La serie è molto distante dal tradizionale biopic musicale. Il regista è interessato a descrivere un Amarcord dedicato all’amicizia. Max Pezzali e Mauro Repetto sono due adolescenti comuni. Non troppo belli, ma determinati a conquistare la celebrità. Costituiscono, chiaramente, l’antitesi dello stereotipo dei cantanti dediti a sesso, droga e rock’n’roll. Non sanno suonare, non hanno mai composto musica eppure sono decisi a realizzare delle canzoni inedite. La costruzione narrativa della serie, naturalmente romanzata, si basa sulle autobiografie dei due musicisti (I cowboy non mollano mai - La mia storia di Pezzali e Non ho ucciso l’uomo ragno di Repetto). Ma un ruolo decisivo è rappresentato dall’interpretazione, abbastanza diretta, dei testi delle loro canzoni. La passione per le moto le Harley-Davidson, la birra scura, le sale giochi e i Metallica emergono chiaramente da brani come Non me la menare o Con un deca. Infine, irrompe l’amore adolescenziale per la bella compagna di scuola Silvia (la sorprendente Ludovica Barbarito), la musa da cui tutto ha inizio. Cisco (Davide Calgaro), invece, è il secondo migliore amico di Max Pezzali. Un personaggio minore, che agisce da coscienza critica, pragmatico consigliere, stratega della seduzione, che non crede affatto alle qualità artistiche del futuro frontman degli 883. Salvo poi omaggiare la band rilevando proprio Jolly Blue, la mitica sala giochi, che dà il titolo a una delle più note hit del gruppo. Hanno ucciso l’Uomo Ragno - La leggendaria storia degli 883 è una serie tivù divertente. Un resoconto di straordinaria immediatezza delle tragicomiche vicende di due perdenti di successo. Lo sguardo narrativo è caratterizzato, in gran parte, da tenerezza e umorismo.

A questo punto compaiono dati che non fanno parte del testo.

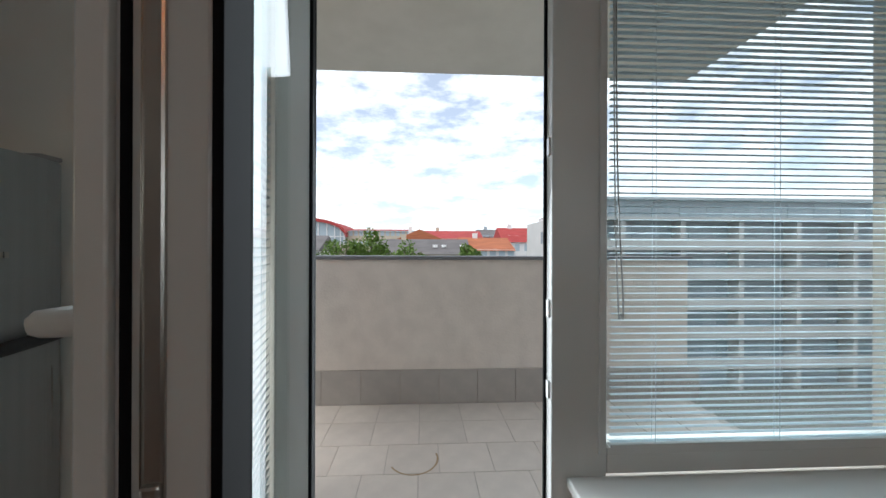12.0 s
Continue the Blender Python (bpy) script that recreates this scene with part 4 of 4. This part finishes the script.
def house(x0, x1, y0, y1, eave, ridge, along, wall, roof, label, panes=(), hips=0.0):
    """A house with a pitched roof whose ridge runs along x or y, and rows of windows on the sides towards the flat."""
    root = thing("house", ((x0 + x1) / 2, (y0 + y1) / 2, GZ), label, "house", "town houses")
    boxes("wall", wall, root, (x0, x1, y0, y1, GZ, eave), bevel=0)
    bm = bmesh.new()
    o = 0.4
    if along == "y":
        q = [(x0 - o, y0, eave - 0.2), (x1 + o, y0, eave - 0.2), ((x0 + x1) / 2, y0 + hips, ridge), (x0 - o, y1, eave - 0.2), (x1 + o, y1, eave - 0.2), ((x0 + x1) / 2, y1 - hips, ridge)]
    else:
        q = [(x0, y0 - o, eave - 0.2), (x0, y1 + o, eave - 0.2), (x0 + hips, (y0 + y1) / 2, ridge), (x1, y0 - o, eave - 0.2), (x1, y1 + o, eave - 0.2), (x1 - hips, (y0 + y1) / 2, ridge)]
    v = [bm.verts.new(p) for p in q]
    for f in ((0, 1, 2), (5, 4, 3), (0, 2, 5, 3), (1, 4, 5, 2), (0, 3, 4, 1)):
        bm.faces.new([v[i] for i in f])
    done("roof", bm, roof, root)
    boxes("chimney", wall, root, ((x0 + x1) / 2 - 0.4, (x0 + x1) / 2 + 0.4, y0 + (y1 - y0) * 0.3, y0 + (y1 - y0) * 0.3 + 0.8, ridge - 1.5, ridge + 0.8), bevel=0)
    if panes:
        z0, rows, n = panes
        bm = bmesh.new()
        for r in range(rows):
            for k in range(n):
                y = y0 + (k + 0.5) * (y1 - y0) / n
                box(bm, x1 - 0.05, x1 + 0.04, y - 0.5, y + 0.5, z0 - r * 3.0, z0 - r * 3.0 + 1.4)
        tagged(done("windows", bm, PANE, root), kind="stuff")
    return root


def skylights(root, x, ys, z, dx, dz):
    bm = bmesh.new()
    for y in ys:
        q = [bm.verts.new(p) for p in ((x, y, z), (x, y + 0.8, z), (x - dx, y + 0.8, z + dz), (x - dx, y, z + dz))]
        bm.faces.new(q)
    g = bmesh.ops.solidify(bm, geom=bm.faces[:], thickness=0.1)
    done("skylight", bm, FACADE_W, root)


h = house(-92, -80, 18.8, 27.0, 2.9, 6.0, "y", FACADE_W, ROOF_RED, "white house with a bright red roof", (0.9, 2, 4))
skylights(h, -81.5, (20.5, 22.0, 24.5, 26.0), 3.6, 0.9, 0.55)
h = house(-100, -86, 1.0, 16.0, 3.6, 5.6, "y", FACADE_C, ROOF_RED, "house with a red roof and dormers", (1.6, 1, 6))
house(-93, -80.2, -4.5, 8.0, 2.6, 5.3, "x", FACADE_W, ROOF_ORANGE, "house with a pale gable and orange roof")
h = house(-72, -62, -6.0, 10.0, 0.6, 2.9, "y", FACADE_C, ROOF_GREY, "house with a grey-brown roof and skylights")
skylights(h, -63.5, (4.0, 5.4, 8.4), 1.5, 0.9, 0.45)
house(-76, -64, 8.6, 17.5, 1.2, 3.3, "y", FACADE_W, ROOF_ORANGE, "house with an orange tiled roof", (-0.4, 1, 6))
house(-72, -60, -32.0, -13.0, 1.0, 3.4, "y", FACADE_W, ROOF_GREY, "house with a slate-grey roof", (-1.0, 1, 8))
house(-112, -98, 17.0, 24.0, 4.5, 6.6, "y", FACADE_G, ROOF_GREY, "far grey block with a flat roof", (3.5, 2, 6))
house(-135, -118, -60.0, -2.0, 5.6, 7.6, "y", FACADE_C, ROOF_RED, "long far house with a red roof", (4.0, 2, 26))
house(-130, -112, -22.0, 2.0, 6.4, 7.0, "y", FACADE_C, ROOF_GREY, "far cream apartment block", (5.0, 3, 16))
house(-160, -140, 5.0, 45.0, 6.0, 7.6, "y", FACADE_W, ROOF_ORANGE, "far row of houses", (4.5, 2, 20))
house(-84, -70, 27.6, 40.0, 7.8, 8.4, "y", FACADE_W, ROOF_GREY, "white block with a flat roof", (5.0, 4, 6))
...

La storia di Pezzali e Repetto è il racconto affettuoso di un’epoca. Il ritratto divertito dei primordi di alcune figure decisive dello spettacolo italiano: da Maria De Filippi (un’evanescente Carolina D’Alatri) a Jovanotti (un esagitato Leonardo Cappelli) a Fiorello (un caricaturale Carlo Palmeri). Innamorato di musica e aneddoti legati alle rockstar, Pezzali viene presentato come un autentico nerd della porta accanto. Repetto, invece, si esibisce soprattutto d’estate. Lavora come animatore nei villaggi vacanze, ma è attraversato da un irrefrenabile desiderio di farcela. Nonostante il loro pigmalione, Claudio Cecchetto (un istrionico Roberto Zibetti), li definisca, letteralmente, “impresentabili”, Pezzali e Repetto, con la coadiuvazione del produttore Pier Paolo Peroni (un vulcanico Edoardo Ferrario), riescono a fare breccia nel pubblico giovanile e a scalare le classifiche dei dischi più venduti. Non sono due ragazzi arrabbiati con il mondo. Piuttosto, le loro giornate sono contraddistinte dalla noia della vita di provincia. Eppure è proprio la provincia a costituire l’incipit della loro storia. Quella voglia di fuga verso un altrove indefinito rappresenta lo spunto necessario per la creazione artistica.